Charlie and Amita from NUMB3RS. Hooked up season three or thereabouts and have stayed a stable couple since. Charlie even asks Amita to marry him in the season five finale.
King Arthur crowns Guinevere his Queen at the end of series four of Merlin.
In the Power Rangers Zeo episode "A Season to Remember", a look into the distant future shows Tommy and Kat happily married, with grandchildren. Fans, however, have argued with each other quite extensivly over whenever or not this episode was canon or, like another Christmas Special "Alpha's Magical Christmas", was a novelty one-shot.
In Dept Heaven Apocrypha, flagship couple Milanor and Nessiah stumbled into a relationship quite early on. Even though they're together and that's (probably) not going to change, between one thing and another, there's still been plenty of drama to go around.
As this relationship actually happens to be a threesome with The Millstone as its third member, there's no way the drama will ever be lacking. (Although she isgetting better.)

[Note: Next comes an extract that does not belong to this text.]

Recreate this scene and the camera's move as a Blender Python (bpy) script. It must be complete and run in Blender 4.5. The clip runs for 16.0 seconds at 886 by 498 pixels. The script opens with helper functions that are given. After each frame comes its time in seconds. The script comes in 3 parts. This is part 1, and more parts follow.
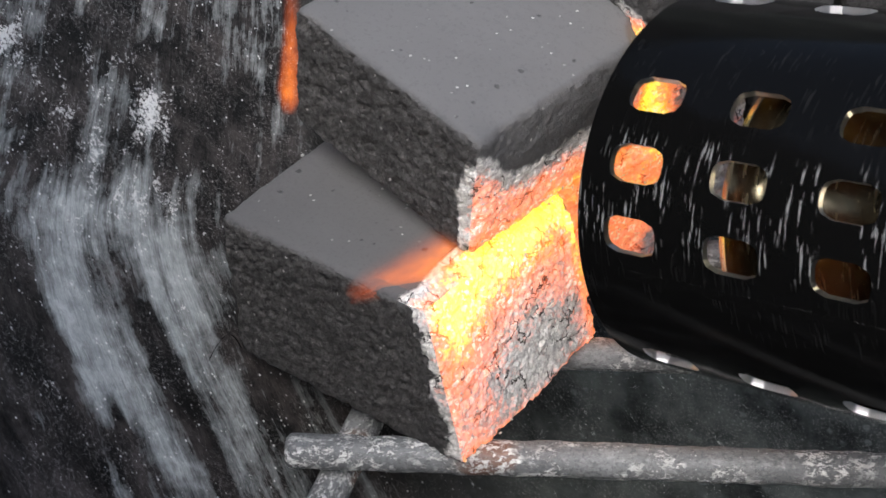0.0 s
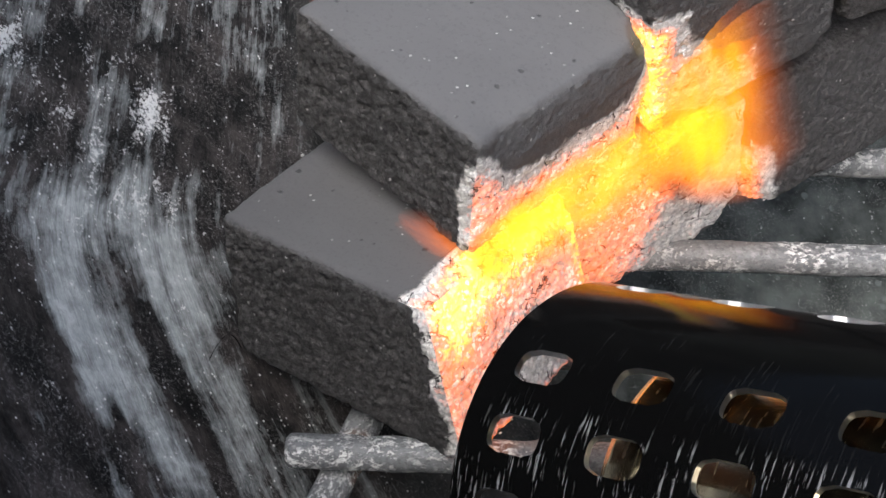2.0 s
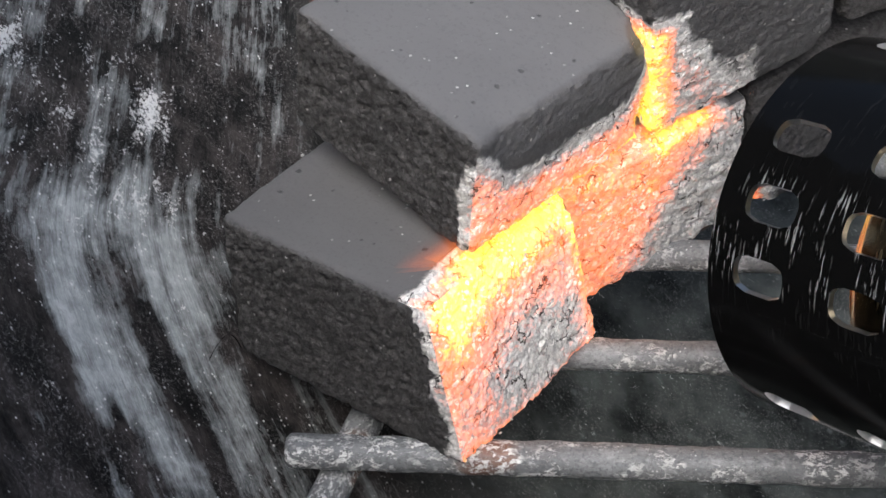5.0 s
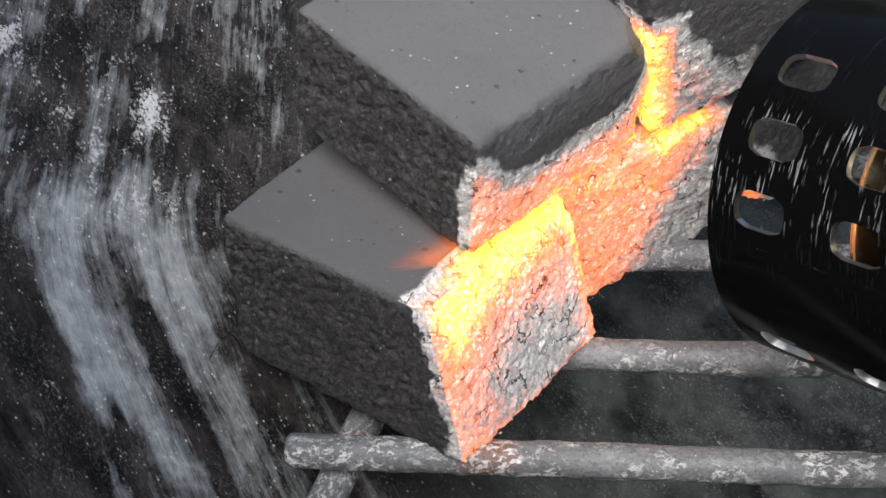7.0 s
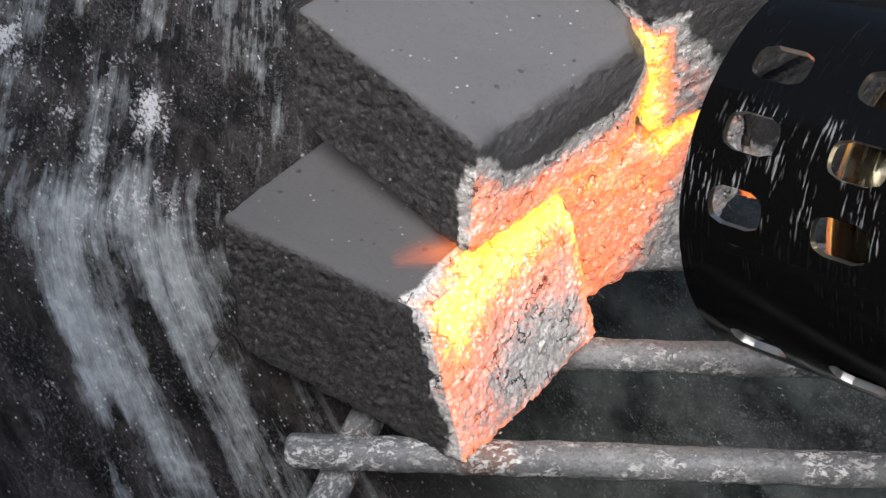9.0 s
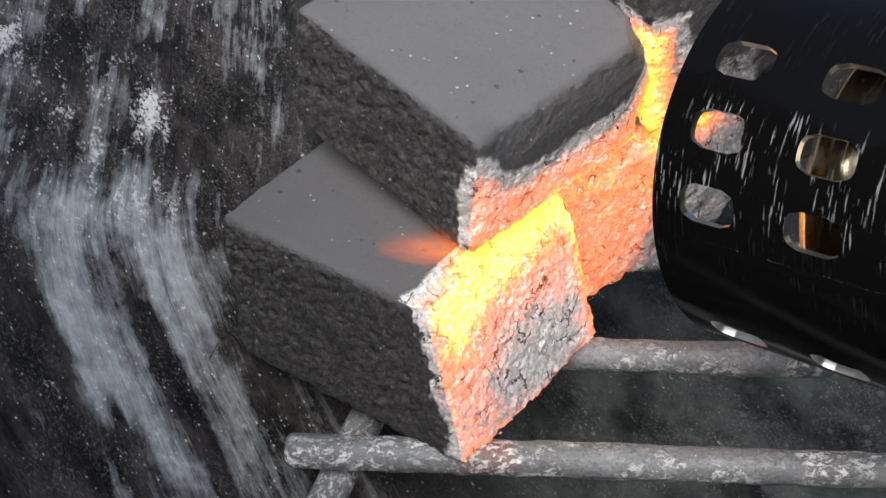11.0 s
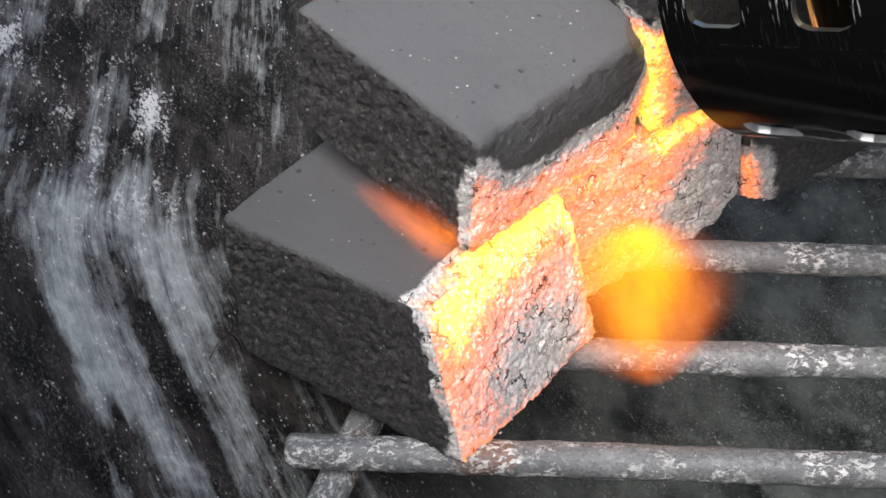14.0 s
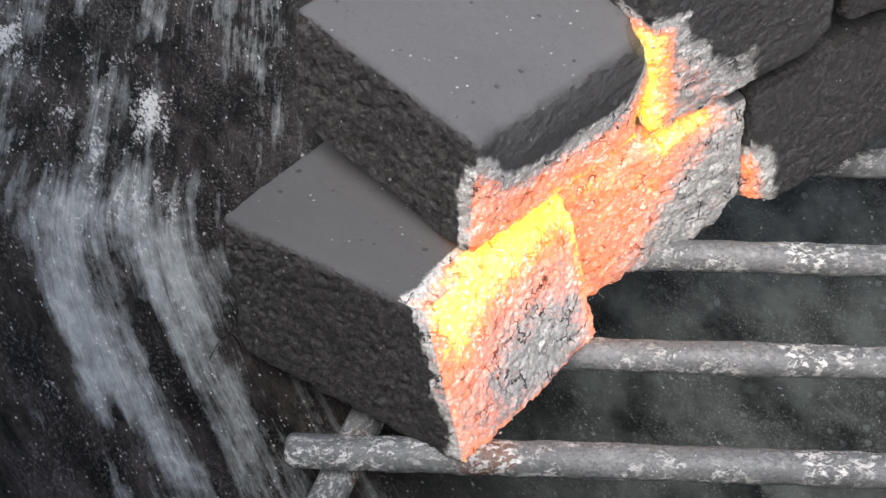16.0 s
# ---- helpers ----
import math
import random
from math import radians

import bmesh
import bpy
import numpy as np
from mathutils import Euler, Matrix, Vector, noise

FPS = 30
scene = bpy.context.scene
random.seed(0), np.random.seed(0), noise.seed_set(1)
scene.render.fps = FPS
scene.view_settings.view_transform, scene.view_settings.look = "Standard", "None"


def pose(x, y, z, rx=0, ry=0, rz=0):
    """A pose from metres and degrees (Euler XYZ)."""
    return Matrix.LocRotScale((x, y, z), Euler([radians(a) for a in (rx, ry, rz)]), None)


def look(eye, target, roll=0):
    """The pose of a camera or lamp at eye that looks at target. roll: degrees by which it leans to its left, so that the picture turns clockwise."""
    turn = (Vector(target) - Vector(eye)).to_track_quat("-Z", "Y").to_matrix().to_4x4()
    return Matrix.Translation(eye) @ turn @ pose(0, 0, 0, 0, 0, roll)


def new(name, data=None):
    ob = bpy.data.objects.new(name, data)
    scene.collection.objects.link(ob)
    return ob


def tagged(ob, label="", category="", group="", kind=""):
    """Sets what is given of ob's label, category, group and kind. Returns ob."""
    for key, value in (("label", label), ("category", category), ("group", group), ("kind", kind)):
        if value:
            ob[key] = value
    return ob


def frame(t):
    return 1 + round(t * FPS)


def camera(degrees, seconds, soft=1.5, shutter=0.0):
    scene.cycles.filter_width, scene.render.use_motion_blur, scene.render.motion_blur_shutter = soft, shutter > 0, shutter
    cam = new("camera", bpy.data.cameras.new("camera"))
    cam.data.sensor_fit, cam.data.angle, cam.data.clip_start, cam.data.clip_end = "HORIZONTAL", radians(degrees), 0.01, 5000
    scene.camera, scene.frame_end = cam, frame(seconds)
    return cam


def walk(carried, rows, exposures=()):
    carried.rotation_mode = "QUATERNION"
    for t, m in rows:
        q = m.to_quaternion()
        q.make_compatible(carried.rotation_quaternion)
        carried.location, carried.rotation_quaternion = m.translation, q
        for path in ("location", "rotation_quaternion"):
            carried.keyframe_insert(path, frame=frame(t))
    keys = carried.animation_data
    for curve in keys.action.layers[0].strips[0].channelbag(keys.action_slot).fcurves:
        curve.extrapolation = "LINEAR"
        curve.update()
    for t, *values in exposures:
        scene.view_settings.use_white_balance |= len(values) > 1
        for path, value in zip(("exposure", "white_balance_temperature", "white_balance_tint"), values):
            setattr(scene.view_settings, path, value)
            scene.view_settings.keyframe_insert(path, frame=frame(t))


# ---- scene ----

According to Word Of God, Aang and Katara's kiss in the finale is deliberately framed like that of a bride and groom at their wedding, so yeah, them too.
The Sequel Series, The Legend Of Korra has the new Avatar learning Airbending from Tenzin, the youngest son of Aang and Katara. So yeah, they got hitched.
Casey Jones and April O'Neil in the second Teenage Mutant Ninja Turtles cartoon hooked up at the beginning of the third season; with the exception of an early, minor hiccup, the relationship continued strong ever since, culminating in their marriage at the end of the seventh season.
Kim and Ron of Kim Possible hook up in the series's first Grand Finale. The show got a Post Script Season in which the relationship was handled quite wonderfully, and Word Of God says they get married eventually.
Princess Sissi is about all of the problems that first got in the way of Elizabeth of Bavaria marrying Franz.